The surge in the number of retail jobs has allowed workers the opportunity to move around within the industry. As a result, companies are raising wages to try and retain workers. Earlier this month, Amazon hiked its minimum wage to $15 per hour, effective November 1. That followed wage hikes from places like Target and Costco.
That is significant.
The Conservative Treehouse concludes:
Back in January 2017 Deutsche Bank began thinking about it, applying new models, trying to conceptualize and quantify MAGAnomics, and trying to walk out the potential ramifications. They began talking about Trump doubling the U.S. GDP growth rate when all U.S. investment groups couldn’t yet fathom the possibility.
It’s like waking up on Christmas morning every day to see the pontificating Fed struggling to quantify analysis of their surrounding reality based on flawed assumptions. They simply have no understanding of what happens within the new dimension.

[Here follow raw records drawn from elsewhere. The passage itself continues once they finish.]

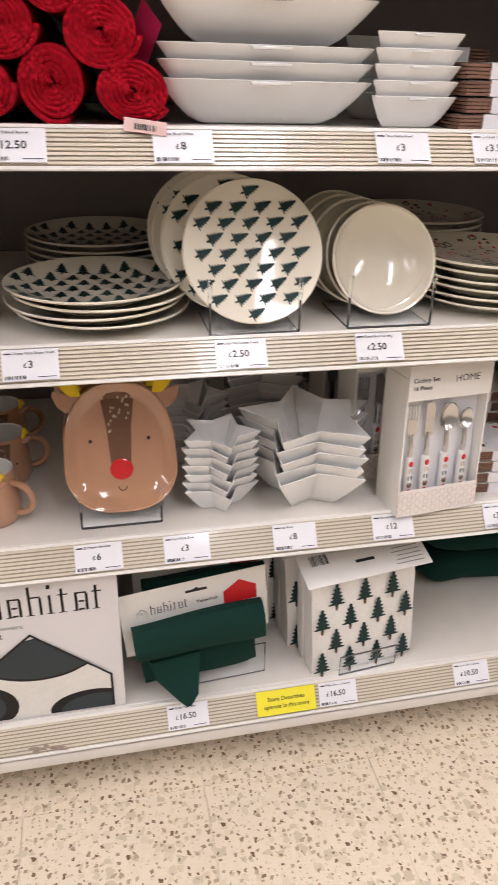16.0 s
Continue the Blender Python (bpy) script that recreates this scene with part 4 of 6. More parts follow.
# ---- rolled cloths ----
def roll(name, label, m, r, length, turns, mats, seed, gap=0.30, sx=1.0, sz=1.0, edge_pick=None, tail=0.0, group="", r_in=0.10, n=30, category="table runner", loose=1.0):
    """A rolled cloth: a spiral sheet pushed back along y. mats: outside, inside, then edges."""
    q = random.Random(seed)
    t = thing(name, label, category, m, group)
    ph, am = [q.random() * 6.28 for _ in range(5)], [0.03 + 0.05 * q.random() for _ in range(5)]
    steps = int(turns * n)
    pitch = r * (1 - r_in) / turns
    rows = []
    for k in range(steps + 1):
        f = k / steps
        th = 2 * math.pi * turns * f + ph[0]
        rad = r * r_in + r * (1 - r_in) * f
        wob = 1 + loose * am[0] * math.sin(2 * th + ph[1]) + loose * am[1] * (1 - f) * 3 * math.sin(3 * th + ph[2] + 4 * f) + loose * 0.2 * am[2] * math.sin(5 * th + ph[3])
        ro, ri = rad * wob, (rad - pitch * (1 - gap)) * wob
        if tail and f > 0.97:
            ro += tail * r * (f - 0.97) / 0.03
            ri += tail * r * (f - 0.97) / 0.03
        c, s = math.cos(th), math.sin(th)
        yj = 0.004 * math.sin(3 * th + ph[4]) + 0.003 * q.random() + 0.010 * (1 - f) * math.sin(ph[3])
        rows.append([(sx * ro * c, yj, sz * ro * s), (sx * ri * c, yj, sz * ri * s), (sx * ro * c, length + yj, sz * ro * s), (sx * ri * c, length + yj, sz * ri * s), (sx * (ro + ri) / 2 * c, yj - 0.0018, sz * (ro + ri) / 2 * s)])
    for part_name, run in (("inner_roll", rows[:steps - n + 1]), ("outer_wrap", rows[steps - n:])):
        bm = bmesh.new()
        run = [[bm.verts.new(p) for p in row] for row in run]
        for k, (a, b) in enumerate(zip(run, run[1:])):
            e1, e2 = edge_pick(k, q) if edge_pick else (2, 2)
            bm.faces.new((a[0], b[0], b[2], a[2])).material_index = 0
            bm.faces.new((a[1], a[3], b[3], b[1])).material_index = 1
            bm.faces.new((a[0], a[4], b[4], b[0])).material_index = e1
            bm.faces.new((a[4], a[1], b[1], b[4])).material_index = e2
        for a in (run[0], run[-1]):
            bm.faces.new((a[0], a[2], a[3], a[1])).material_index = 1
        part(part_name, bm, mats, t)
    return t


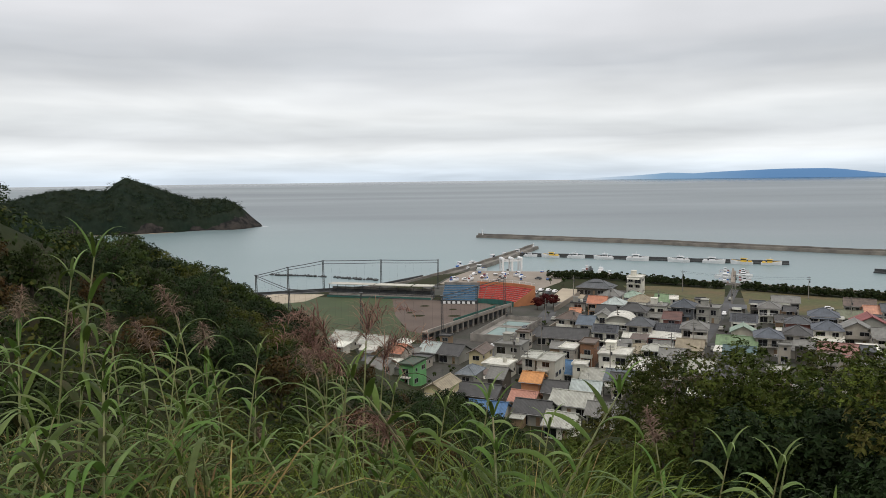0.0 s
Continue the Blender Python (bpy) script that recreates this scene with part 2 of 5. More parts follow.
M["frame"] = shade("window_frame", (0.35, 0.34, 0.33), 0.5, 0.15, 2.0, bump=0)
M["white_paint"] = shade("white_paint", (0.78, 0.78, 0.77), 0.45, 0.12, 0.5)
M["yellow_paint"] = shade("yellow_paint", (0.75, 0.48, 0.04), 0.45, 0.2, 0.8)
M["rust_hull"] = shade("antifouling_red", (0.25, 0.06, 0.04), 0.6, 0.3, 0.8)
M["blue_paint"] = shade("blue_paint", (0.03, 0.12, 0.40), 0.4, 0.2, 0.8)
M["boat_white"] = shade("worn_white_deck", (0.62, 0.63, 0.62), 0.6, 0.25, 0.8)
M["deck"] = shade("boat_deck", (0.35, 0.33, 0.28), 0.8, 0.4, 0.7)
M["rubber"] = shade("black_rubber", (0.015, 0.015, 0.015), 0.8, 0.2, 2.0)
M["red_seat"] = shade("red_seats", (0.48, 0.065, 0.05), 0.6, 0.25, 0.4, rand=0.06)
M["blue_seat"] = shade("blue_seats", (0.055, 0.15, 0.25), 0.6, 0.25, 0.4, rand=0.06)
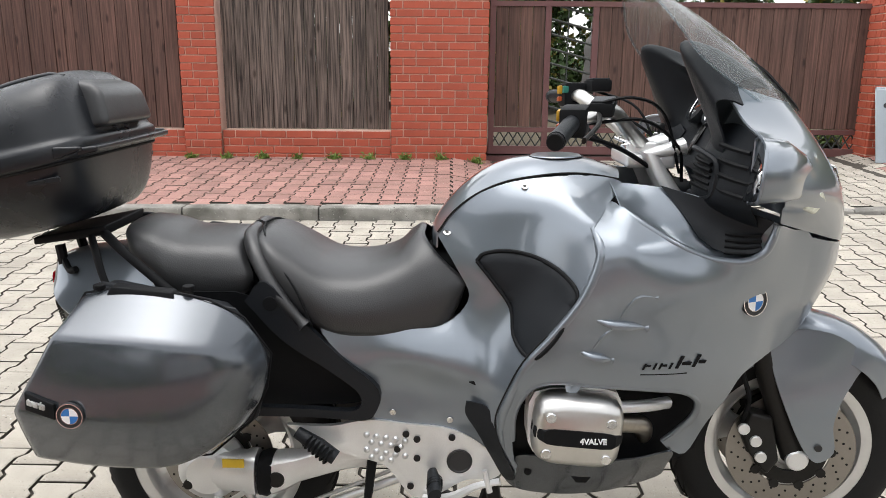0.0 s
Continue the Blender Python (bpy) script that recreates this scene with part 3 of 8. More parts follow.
def screen_glass(name, tint, clear):
    """Thin clear sheet: mostly see-through, with gloss by Fresnel."""
    m = bpy.data.materials.new(name)
    m.use_nodes = True
    n, l = m.node_tree.nodes, m.node_tree.links
    n.clear()
    out = n.new("ShaderNodeOutputMaterial")
    tr, gl, df = n.new("ShaderNodeBsdfTransparent"), n.new("ShaderNodeBsdfGlossy"), n.new("ShaderNodeBsdfDiffuse")
    tr.inputs[0].default_value = (*tint, 1)
    gl.inputs["Roughness"].default_value = 0.03
    df.inputs[0].default_value = (0.6, 0.62, 0.63, 1)
    m1, m2 = n.new("ShaderNodeMixShader"), n.new("ShaderNodeMixShader")
    m1.inputs[0].default_value = 1 - clear
    lw = n.new("ShaderNodeLayerWeight")
    lw.inputs[0].default_value = 0.5
    pw = n.new("ShaderNodeMath")
    pw.operation = "POWER"
    pw.inputs[1].default_value = 4.0
    l.new(lw.outputs["Facing"], pw.inputs[0])
    fr = n.new("ShaderNodeMath")
    fr.operation = "MULTIPLY_ADD"
    fr.inputs[1].default_value, fr.inputs[2].default_value = 0.4, 0.02
    l.new(pw.outputs[0], fr.inputs[0])
    l.new(tr.outputs[0], m1.inputs[1])
    l.new(df.outputs[0], m1.inputs[2])
    l.new(fr.outputs[0], m2.inputs[0])
    l.new(m1.outputs[0], m2.inputs[1])
    l.new(gl.outputs[0], m2.inputs[2])
    l.new(m2.outputs[0], out.inputs[0])
    return m


M_SCREEN = screen_glass("clear_windscreen", (0.93, 0.95, 0.95), 0.95)
M_GLASS = screen_glass("clear_glass", (0.8, 0.84, 0.86), 0.97)


# ---- shaping helpers for bodywork ----
from mathutils.bvhtree import BVHTree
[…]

Monetary policy, Fed control over the economy, is disconnected and will stay that way for approximately another 12-14 months, until Main Street regains full operational strength –and– economic parity is achieved.
As we have continued to share, CTH believes the paycheck-to-paycheck working middle-class are going to see a considerable rise in wages and standard of living. How high can wages rise?… that depends on the pressure; and right now the pressure is massive. I’m not going to dismiss the possibility we could see double digit increases in year-over-year wage growth in multiple economic sectors in several regions of the U.S.
Remember, as wages and benefits increase – millions of people are coming back into the labor market to take advantage of the income opportunities. The statistics on the invisible workforce varies, but there are millions of people taking on new jobs in this economy and the participation rate is growing.